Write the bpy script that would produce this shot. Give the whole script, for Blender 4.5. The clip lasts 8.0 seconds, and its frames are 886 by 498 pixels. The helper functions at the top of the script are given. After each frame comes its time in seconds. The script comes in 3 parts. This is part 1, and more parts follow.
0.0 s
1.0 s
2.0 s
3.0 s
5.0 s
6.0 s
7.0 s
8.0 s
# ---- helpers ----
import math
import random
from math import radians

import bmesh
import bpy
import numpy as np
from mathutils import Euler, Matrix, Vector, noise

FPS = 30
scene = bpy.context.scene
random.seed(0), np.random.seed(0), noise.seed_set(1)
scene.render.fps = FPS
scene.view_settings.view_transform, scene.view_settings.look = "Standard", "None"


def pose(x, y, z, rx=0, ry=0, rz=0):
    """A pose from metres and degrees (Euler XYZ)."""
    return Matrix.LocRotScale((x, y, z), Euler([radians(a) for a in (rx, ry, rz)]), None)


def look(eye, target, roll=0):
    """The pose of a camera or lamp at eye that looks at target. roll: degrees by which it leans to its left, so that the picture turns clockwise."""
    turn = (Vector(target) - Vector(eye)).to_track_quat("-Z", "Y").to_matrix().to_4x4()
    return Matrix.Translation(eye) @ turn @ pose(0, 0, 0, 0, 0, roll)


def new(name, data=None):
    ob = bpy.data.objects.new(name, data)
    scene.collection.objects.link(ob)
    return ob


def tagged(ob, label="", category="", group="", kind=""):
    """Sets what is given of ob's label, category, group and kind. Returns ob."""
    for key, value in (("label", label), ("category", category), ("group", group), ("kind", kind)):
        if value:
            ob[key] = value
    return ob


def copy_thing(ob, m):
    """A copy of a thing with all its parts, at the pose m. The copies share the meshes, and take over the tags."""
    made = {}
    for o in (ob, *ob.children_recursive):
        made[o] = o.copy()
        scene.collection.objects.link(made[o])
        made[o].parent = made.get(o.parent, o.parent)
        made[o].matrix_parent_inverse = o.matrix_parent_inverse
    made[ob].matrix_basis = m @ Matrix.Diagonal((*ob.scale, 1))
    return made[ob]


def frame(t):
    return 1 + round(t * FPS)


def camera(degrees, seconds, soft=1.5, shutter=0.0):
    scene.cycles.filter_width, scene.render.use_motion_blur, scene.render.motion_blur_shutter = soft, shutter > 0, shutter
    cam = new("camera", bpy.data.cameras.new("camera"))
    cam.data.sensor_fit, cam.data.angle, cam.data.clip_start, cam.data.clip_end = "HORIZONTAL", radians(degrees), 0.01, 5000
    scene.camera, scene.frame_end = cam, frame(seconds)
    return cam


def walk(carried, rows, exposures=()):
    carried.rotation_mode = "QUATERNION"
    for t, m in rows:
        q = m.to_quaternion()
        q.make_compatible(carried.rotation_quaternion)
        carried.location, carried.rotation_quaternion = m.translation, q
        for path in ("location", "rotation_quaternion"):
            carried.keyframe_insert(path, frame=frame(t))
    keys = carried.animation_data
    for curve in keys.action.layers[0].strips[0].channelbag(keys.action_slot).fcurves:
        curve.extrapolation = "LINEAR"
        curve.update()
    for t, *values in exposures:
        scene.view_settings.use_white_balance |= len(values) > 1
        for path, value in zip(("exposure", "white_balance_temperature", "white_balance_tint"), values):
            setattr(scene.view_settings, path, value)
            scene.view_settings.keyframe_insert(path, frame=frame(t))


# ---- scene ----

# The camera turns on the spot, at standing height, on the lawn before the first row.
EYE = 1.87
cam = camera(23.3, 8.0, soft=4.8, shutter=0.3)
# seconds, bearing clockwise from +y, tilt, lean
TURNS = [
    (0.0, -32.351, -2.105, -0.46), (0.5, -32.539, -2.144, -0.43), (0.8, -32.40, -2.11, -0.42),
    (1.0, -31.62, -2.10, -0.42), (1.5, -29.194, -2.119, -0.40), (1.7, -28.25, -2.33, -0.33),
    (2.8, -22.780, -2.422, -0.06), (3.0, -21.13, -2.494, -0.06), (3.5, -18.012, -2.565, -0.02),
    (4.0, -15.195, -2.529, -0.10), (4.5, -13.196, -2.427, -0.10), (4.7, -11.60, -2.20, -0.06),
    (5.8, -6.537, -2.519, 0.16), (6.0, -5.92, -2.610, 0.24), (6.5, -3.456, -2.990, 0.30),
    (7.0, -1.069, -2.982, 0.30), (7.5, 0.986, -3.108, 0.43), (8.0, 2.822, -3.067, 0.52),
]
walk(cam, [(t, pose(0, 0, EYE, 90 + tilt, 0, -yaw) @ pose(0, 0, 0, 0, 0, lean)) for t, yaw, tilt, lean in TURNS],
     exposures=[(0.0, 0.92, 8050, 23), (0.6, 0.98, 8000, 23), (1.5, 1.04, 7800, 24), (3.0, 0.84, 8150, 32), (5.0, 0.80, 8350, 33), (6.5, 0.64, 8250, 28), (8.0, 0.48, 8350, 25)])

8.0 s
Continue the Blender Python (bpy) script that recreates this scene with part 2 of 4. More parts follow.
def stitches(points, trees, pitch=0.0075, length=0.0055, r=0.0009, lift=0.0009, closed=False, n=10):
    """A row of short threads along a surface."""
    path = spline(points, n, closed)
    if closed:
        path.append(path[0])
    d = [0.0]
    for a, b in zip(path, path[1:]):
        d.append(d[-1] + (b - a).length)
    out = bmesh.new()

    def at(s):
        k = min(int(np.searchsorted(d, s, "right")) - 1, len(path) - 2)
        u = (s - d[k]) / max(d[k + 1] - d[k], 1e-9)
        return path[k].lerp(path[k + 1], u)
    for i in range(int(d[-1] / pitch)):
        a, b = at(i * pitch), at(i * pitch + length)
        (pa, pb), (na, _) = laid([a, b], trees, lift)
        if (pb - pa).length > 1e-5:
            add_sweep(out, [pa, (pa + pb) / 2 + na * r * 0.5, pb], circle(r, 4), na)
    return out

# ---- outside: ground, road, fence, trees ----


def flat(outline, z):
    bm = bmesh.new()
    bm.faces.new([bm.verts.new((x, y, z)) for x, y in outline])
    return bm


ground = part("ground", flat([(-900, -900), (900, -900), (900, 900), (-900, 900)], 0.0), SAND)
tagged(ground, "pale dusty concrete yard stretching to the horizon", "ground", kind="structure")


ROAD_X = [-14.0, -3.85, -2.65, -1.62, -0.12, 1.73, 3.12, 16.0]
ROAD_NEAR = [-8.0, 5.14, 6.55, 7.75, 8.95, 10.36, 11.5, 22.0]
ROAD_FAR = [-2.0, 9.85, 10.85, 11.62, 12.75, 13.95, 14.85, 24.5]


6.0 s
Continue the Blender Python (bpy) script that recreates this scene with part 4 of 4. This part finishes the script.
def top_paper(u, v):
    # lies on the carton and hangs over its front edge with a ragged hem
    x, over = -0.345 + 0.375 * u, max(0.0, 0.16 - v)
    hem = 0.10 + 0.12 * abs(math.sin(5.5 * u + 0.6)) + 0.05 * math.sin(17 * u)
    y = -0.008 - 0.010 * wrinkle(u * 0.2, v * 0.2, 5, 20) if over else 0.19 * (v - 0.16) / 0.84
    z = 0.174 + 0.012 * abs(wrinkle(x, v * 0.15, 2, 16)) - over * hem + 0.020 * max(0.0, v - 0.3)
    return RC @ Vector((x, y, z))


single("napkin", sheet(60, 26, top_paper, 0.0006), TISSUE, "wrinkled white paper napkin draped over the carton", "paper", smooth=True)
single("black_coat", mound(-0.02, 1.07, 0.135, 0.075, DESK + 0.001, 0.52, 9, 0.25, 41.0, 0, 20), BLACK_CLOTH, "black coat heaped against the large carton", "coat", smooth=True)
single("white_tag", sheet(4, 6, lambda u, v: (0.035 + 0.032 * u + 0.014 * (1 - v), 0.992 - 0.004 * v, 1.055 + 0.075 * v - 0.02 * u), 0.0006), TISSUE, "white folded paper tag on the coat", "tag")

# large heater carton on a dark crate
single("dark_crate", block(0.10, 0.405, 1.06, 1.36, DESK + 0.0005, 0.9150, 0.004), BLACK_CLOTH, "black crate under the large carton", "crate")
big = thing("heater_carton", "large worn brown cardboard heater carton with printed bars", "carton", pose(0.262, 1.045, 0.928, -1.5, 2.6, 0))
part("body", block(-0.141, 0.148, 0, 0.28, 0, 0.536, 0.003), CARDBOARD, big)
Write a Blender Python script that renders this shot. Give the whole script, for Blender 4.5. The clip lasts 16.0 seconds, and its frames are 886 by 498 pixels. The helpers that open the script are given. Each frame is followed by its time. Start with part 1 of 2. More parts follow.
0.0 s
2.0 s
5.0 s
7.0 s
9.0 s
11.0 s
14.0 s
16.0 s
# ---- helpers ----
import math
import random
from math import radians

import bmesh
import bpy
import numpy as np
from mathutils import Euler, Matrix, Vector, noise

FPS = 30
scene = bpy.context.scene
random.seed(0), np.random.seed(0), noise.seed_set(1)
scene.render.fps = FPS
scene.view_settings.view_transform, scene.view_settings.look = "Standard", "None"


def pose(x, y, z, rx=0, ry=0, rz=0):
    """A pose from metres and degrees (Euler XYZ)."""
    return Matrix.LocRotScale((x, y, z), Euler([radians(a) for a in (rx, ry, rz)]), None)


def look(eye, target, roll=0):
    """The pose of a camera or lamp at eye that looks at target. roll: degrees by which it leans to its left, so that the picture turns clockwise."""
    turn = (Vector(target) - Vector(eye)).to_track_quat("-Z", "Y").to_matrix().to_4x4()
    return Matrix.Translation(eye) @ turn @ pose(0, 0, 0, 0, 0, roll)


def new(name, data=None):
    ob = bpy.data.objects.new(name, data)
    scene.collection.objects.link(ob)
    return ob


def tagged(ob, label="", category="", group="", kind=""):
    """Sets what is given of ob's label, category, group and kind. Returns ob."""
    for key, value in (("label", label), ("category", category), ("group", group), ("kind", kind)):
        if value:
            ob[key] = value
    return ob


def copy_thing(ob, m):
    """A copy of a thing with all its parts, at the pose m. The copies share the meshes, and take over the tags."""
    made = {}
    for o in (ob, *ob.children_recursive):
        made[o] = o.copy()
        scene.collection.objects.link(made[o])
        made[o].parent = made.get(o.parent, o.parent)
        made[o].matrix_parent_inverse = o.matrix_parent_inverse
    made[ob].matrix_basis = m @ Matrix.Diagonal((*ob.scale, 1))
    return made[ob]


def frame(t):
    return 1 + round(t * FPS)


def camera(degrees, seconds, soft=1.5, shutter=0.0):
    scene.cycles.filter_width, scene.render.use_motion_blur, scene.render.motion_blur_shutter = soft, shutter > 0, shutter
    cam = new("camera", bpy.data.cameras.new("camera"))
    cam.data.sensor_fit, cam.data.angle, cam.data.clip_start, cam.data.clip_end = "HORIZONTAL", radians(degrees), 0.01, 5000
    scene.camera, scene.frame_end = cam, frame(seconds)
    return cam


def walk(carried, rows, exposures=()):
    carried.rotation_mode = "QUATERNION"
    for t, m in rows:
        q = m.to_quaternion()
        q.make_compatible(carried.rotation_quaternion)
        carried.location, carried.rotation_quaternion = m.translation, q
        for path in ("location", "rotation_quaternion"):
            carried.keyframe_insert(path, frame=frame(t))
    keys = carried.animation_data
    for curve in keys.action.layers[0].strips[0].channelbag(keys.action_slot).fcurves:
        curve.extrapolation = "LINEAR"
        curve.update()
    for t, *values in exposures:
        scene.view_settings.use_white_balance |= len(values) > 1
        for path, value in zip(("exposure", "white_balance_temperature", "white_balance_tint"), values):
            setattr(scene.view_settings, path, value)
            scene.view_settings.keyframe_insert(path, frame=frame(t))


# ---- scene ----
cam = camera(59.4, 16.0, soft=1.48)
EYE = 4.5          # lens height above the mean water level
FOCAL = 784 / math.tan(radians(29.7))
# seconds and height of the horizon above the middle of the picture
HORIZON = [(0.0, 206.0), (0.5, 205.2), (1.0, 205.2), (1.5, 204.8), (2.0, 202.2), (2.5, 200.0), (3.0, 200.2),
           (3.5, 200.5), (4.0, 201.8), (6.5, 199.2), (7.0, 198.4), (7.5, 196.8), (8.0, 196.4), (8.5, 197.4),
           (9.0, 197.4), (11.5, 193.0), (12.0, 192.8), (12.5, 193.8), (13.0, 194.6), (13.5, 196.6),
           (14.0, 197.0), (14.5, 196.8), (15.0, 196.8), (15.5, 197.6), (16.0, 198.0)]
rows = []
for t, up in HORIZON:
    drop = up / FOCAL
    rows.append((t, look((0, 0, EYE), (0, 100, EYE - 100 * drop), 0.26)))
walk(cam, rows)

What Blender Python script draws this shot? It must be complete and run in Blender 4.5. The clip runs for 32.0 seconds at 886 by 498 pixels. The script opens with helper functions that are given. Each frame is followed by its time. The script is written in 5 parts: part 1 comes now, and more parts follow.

◆ Your instructions:
Your task is to pick out every line with the string "follow" and copy it.

◆ Exercise result:
Write the bpy script that would produce this shot. Give the whole script, for Blender 4.5. The clip lasts 8.0 seconds, and its frames are 886 by 498 pixels. The helper functions at the top of the script are given. After each frame comes its time in seconds. The script comes in 3 parts. This is part 1, and more parts follow.
Continue the Blender Python (bpy) script that recreates this scene with part 2 of 4. More parts follow.
Write a Blender Python script that renders this shot. Give the whole script, for Blender 4.5. The clip lasts 16.0 seconds, and its frames are 886 by 498 pixels. The helpers that open the script are given. Each frame is followed by its time. Start with part 1 of 2. More parts follow.
What Blender Python script draws this shot? It must be complete and run in Blender 4.5. The clip runs for 32.0 seconds at 886 by 498 pixels. The script opens with helper functions that are given. Each frame is followed by its time. The script is written in 5 parts: part 1 comes now, and more parts follow.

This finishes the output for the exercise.